Blacksmith Kelly Backs is one of 24 artists and craftspeople featured in Out of the Fire: Metalworkers along the Salish Sea
A. Forge Kelly
Blacksmith Kelly Backs, of Tree Studios, at his forge in Roberts Creek.

The ancient craft of blacksmithing is undergoing an artisanal renaissance in communities around Southwestern B.C., according to a new book that features photographs and biographical sketches of metalworkers, including a well-known Sunshine Coast artist who fuses form and function at his Roberts Creek forge. 

Blacksmith Kelly Backs is one of 24 artists and craftspeople featured in Out of the Fire: Metalworkers along the Salish Sea, which will arrive in bookstores next month. Essays by Pirjo Raits are accompanied by lush photography by Dale Roth and Michele Ramberg. 

Raits is a Victoria-based journalist whose first book, Out of the Woods: Woodworkers along the Salish Sea, spent weeks on B.C. bestseller lists in 2018. “It was kind of a rush,” she said. “Then I thought, who else can we look at? I knew of a few blacksmiths and welders. I realized that’s the one I want to do because there are no books about the people who are doing this work.” 

Selecting the featured artists was a highly subjective process, Raits said. A conversation with one metalworker would result in an introduction to another. “It’s a cross section,” she said. “I just tried to get as many different kinds of metalwork in there as I could fit without overlapping too much.” 

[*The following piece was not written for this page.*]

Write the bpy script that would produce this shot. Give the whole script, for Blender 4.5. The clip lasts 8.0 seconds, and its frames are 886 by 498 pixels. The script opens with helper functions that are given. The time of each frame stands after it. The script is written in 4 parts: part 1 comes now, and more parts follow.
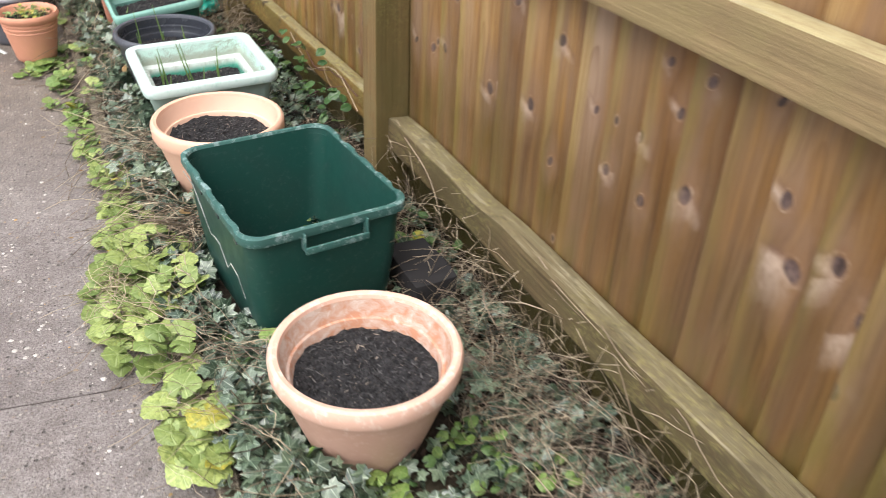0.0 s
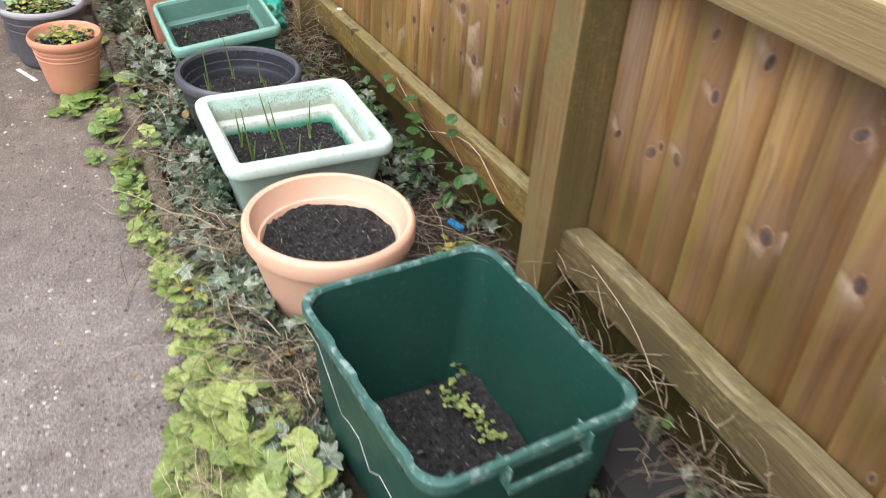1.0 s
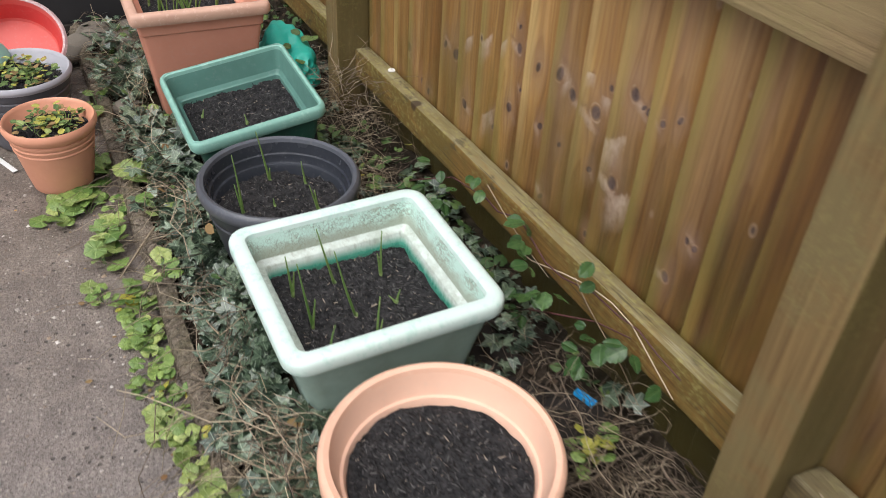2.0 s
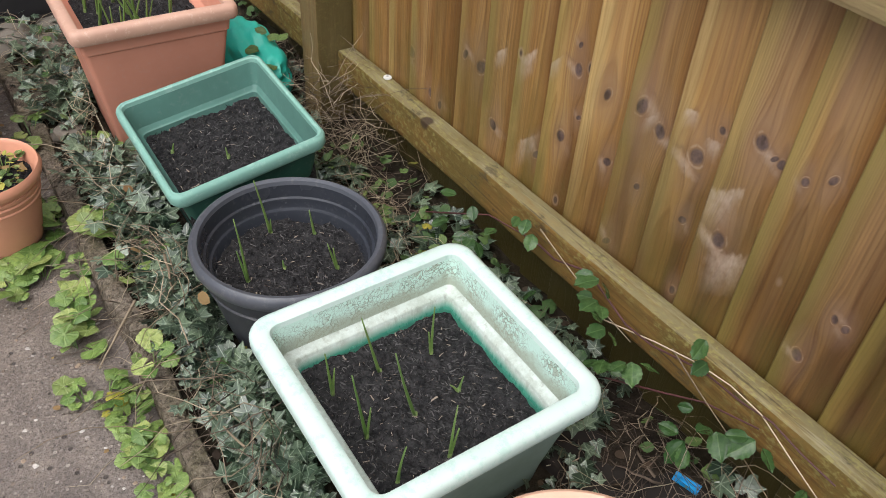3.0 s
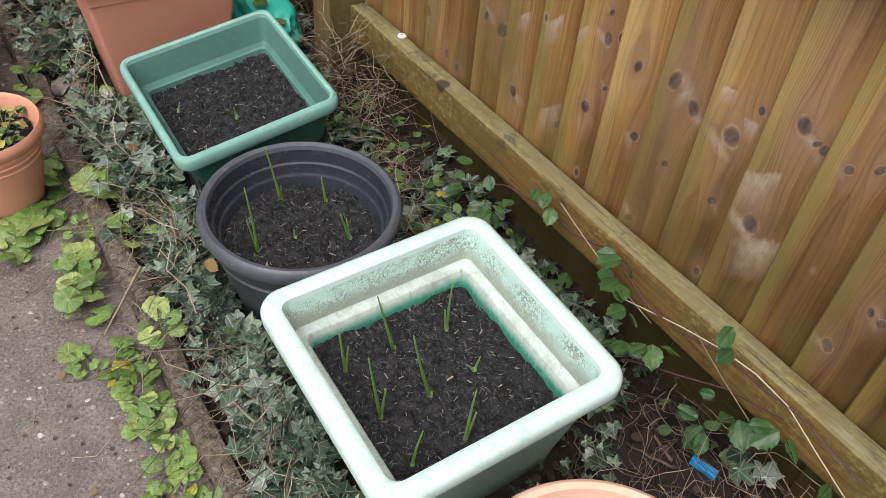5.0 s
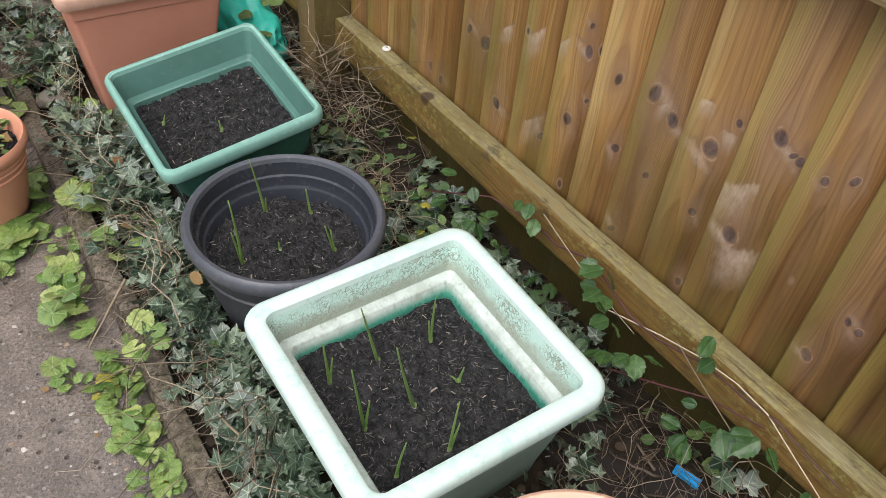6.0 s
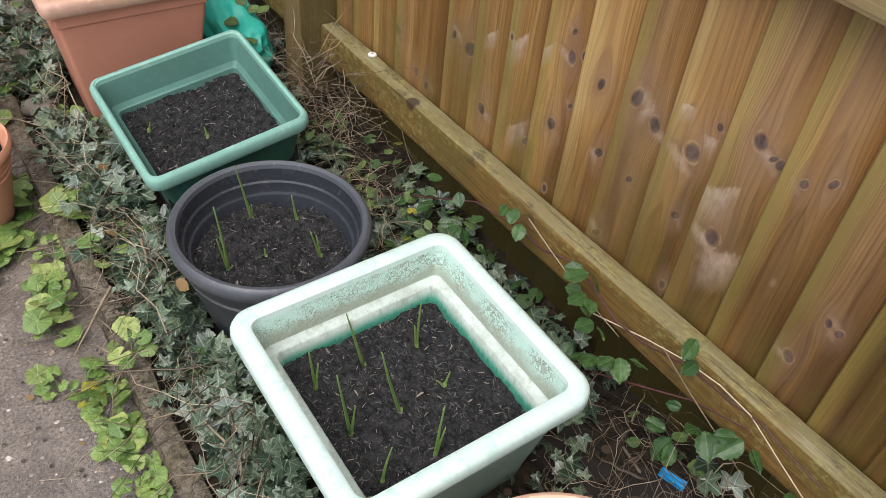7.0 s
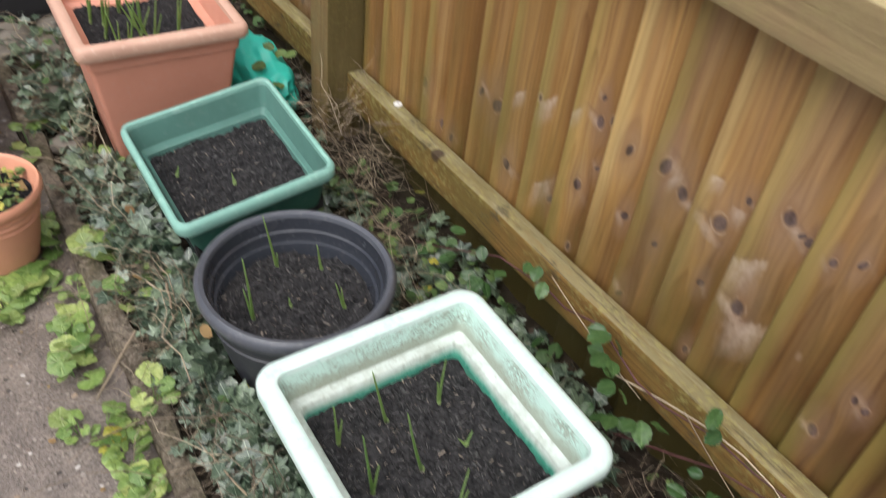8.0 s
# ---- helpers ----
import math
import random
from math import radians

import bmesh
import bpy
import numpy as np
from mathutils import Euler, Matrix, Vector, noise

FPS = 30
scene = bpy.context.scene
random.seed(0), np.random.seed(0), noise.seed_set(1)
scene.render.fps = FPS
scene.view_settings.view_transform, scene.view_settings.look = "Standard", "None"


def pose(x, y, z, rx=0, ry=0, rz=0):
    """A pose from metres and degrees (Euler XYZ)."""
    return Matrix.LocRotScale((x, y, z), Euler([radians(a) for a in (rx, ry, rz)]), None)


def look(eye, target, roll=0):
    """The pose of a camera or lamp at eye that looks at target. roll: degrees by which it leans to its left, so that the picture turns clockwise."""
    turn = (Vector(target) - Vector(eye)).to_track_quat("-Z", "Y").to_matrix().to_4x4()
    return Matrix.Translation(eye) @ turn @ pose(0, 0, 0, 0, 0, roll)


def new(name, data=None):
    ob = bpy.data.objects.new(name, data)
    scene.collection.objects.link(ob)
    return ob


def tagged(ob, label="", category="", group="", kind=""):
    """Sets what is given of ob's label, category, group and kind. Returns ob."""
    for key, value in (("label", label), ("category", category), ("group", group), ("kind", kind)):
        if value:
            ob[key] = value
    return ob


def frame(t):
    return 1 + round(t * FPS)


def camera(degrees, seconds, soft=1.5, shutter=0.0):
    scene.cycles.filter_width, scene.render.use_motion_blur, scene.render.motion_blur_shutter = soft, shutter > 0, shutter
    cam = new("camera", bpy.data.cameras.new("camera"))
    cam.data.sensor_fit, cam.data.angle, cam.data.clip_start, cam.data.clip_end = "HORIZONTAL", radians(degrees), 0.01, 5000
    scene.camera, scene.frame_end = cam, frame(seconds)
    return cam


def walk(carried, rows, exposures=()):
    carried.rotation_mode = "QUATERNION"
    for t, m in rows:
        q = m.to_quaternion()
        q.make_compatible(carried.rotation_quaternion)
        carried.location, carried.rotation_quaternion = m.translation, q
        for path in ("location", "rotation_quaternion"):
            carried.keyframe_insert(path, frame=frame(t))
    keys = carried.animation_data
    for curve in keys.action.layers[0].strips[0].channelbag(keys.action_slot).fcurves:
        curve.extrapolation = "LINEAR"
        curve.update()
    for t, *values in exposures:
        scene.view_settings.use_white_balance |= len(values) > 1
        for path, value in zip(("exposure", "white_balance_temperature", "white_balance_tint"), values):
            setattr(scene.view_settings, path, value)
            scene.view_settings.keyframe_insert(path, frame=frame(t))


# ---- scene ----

Seven of the characters Raits interviewed for the book are from Salt Spring Island, while others work in communities that range from Sooke to Ladysmith. Nearly a quarter of the artists are women working in the historically male-dominated field. 

Through her interviews, Raits discovered that many of her subjects shared common traits beyond physical strength and dexterity. “A good percentage of them are recyclers,” she said. “They use scrap metal. Or they find metal and they use it and reconfigure it. A lot of them have been to art school. They are all passionate about what they do, and that’s what I looked for more than anything.” 

Kelly Backs is the sole Sunshine Coast metalworker featured in the 224-page volume. His Tree Studios forge is a fixture of the Coast’s annual Art Crawl, when he sequesters curious onlookers at a safe distance while pounding red-hot metal, face-to-face with a flame that exceeds 2,000 degrees Celsius. 

Backs’s story mirrors the metamorphosis that occurs in his studio, which is crowded with raw materials and works in progress. A high school teacher in Backs’s hometown of Niagara Falls sparked his interest in welding, which led to a job building railcars. After moving to Australia in 1997, he studied under a master blacksmith. Returning to Canada, he worked with studios in Vancouver and Pender Harbour before opening Tree Studios in 2010.  

Today, from a workshop clad in corrugated metal, he serves clients in locations as far as California with a combination of custom metalwork and intricate jewelry-grade craftsmanship. 

“For me, my work is all about the relationship that I create with my clients,” Backs said. “I try to give them what they need and use my artistic abilities to realize ideas. I try to match the designs with their surroundings or their lifestyle or their passions working with materials. And I love the challenge of it.” 

For one of Backs’s current commissions, he is rendering a melody by Mozart into a staircase railing. He fashions each staff line at his anvil before welding laser-cut notes in place. Musical metalwork comes naturally; Backs is also an avid drummer. 

Out of the Fire includes a short essay on the history of metalworking and a glossary. The book is published by Heritage House Publishing, and includes over 100 colour and black-and-white photographs.